*DATASET CONTENT*
▶

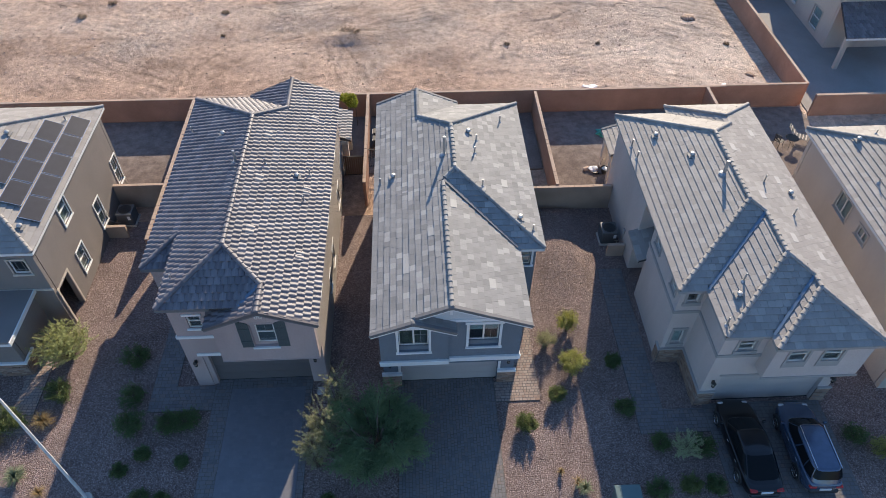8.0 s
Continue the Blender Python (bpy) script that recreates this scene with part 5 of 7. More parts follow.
# ---- pavers ----
def paving(name, x0, y0, x1, y1, mat, label, near=None, budget=0, rows=0.155, lens=(0.155, 0.235), seed=1, lengthwise=False, bed_mat="joint", bed_z=0.0415):
    """Running courses of pavers on sand; the ones inside near are pieces of their own."""
    bed = bmesh.new()
    box(bed, x0, y0, -0.06, x1, y1, bed_z)
    top = thing(name, bed, M[bed_mat], label, "paving", kind="structure")
    flip = (lambda p, q, r: (q, p, r)) if lengthwise else (lambda p, q, r: (p, q, r))
    if lengthwise:
        x0, y0, x1, y1 = y0, x0, y1, x1
        near = (near[1], near[0], near[3], near[2]) if near else None
    rng = random.Random(seed)
    v, f, kinds = [], [], {}

    def one(a, b, c, d, z):
        k = 0.012
        return [(a, b, 0), (c, b, 0), (c, d, 0), (a, d, 0), (a + k, b + k, z), (c - k, b + k, z), (c - k, d - k, z), (a + k, d - k, z)]

    quads = [(4, 5, 6, 7), (0, 1, 5, 4), (1, 2, 6, 5), (2, 3, 7, 6), (3, 0, 4, 7)]
    y = y0 + 0.004
    while y < y1 - 0.03:
        d = min(rows, y1 - y)
        x = x0 - rng.uniform(0, 0.2)
        while x < x1:
            w = rng.choice(lens)
            a, b = max(x + 0.003, x0), min(x + w - 0.003, x1)
            if b - a > 0.03:
                z = 0.046 + rng.uniform(-0.003, 0.004)
                whole = b - a > w - 0.008 and d == rows
                if whole and budget > 0 and near and near[0] < a < near[2] and near[1] < y < near[3]:
                    budget -= 1
                    if w not in kinds:
                        kinds[w] = raw_mesh("paver", [flip(*p) for p in one(0, 0, w - 0.006, rows - 0.006, 0.03)], quads, M[mat])
                    ob = new("paver", kinds[w])
                    ob.parent = top
                    ob.location = flip(a, y, z - 0.03)
                else:
                    n = len(v)
                    v += [flip(p, q, r + 0.018) for p, q, r in one(a, y, b, y + d - 0.006, z - 0.018)]
                    f += [tuple(n + i for i in t) for t in quads]
            x += w
        y += rows
    rest = part("pavers", raw_mesh("pavers", v, f, M[mat]), None, top)
    rest["kind"] = "stuff"
    return top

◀

Reproduce exactly the run of lines that opens the listing and closes with the line holding "v, f, kinds". Pictures are excluded.

*EXERCISE ANSWER*
8.0 s
Continue the Blender Python (bpy) script that recreates this scene with part 5 of 7. More parts follow.
# ---- pavers ----
def paving(name, x0, y0, x1, y1, mat, label, near=None, budget=0, rows=0.155, lens=(0.155, 0.235), seed=1, lengthwise=False, bed_mat="joint", bed_z=0.0415):
    """Running courses of pavers on sand; the ones inside near are pieces of their own."""
    bed = bmesh.new()
    box(bed, x0, y0, -0.06, x1, y1, bed_z)
    top = thing(name, bed, M[bed_mat], label, "paving", kind="structure")
    flip = (lambda p, q, r: (q, p, r)) if lengthwise else (lambda p, q, r: (p, q, r))
    if lengthwise:
        x0, y0, x1, y1 = y0, x0, y1, x1
        near = (near[1], near[0], near[3], near[2]) if near else None
    rng = random.Random(seed)
    v, f, kinds = [], [], {}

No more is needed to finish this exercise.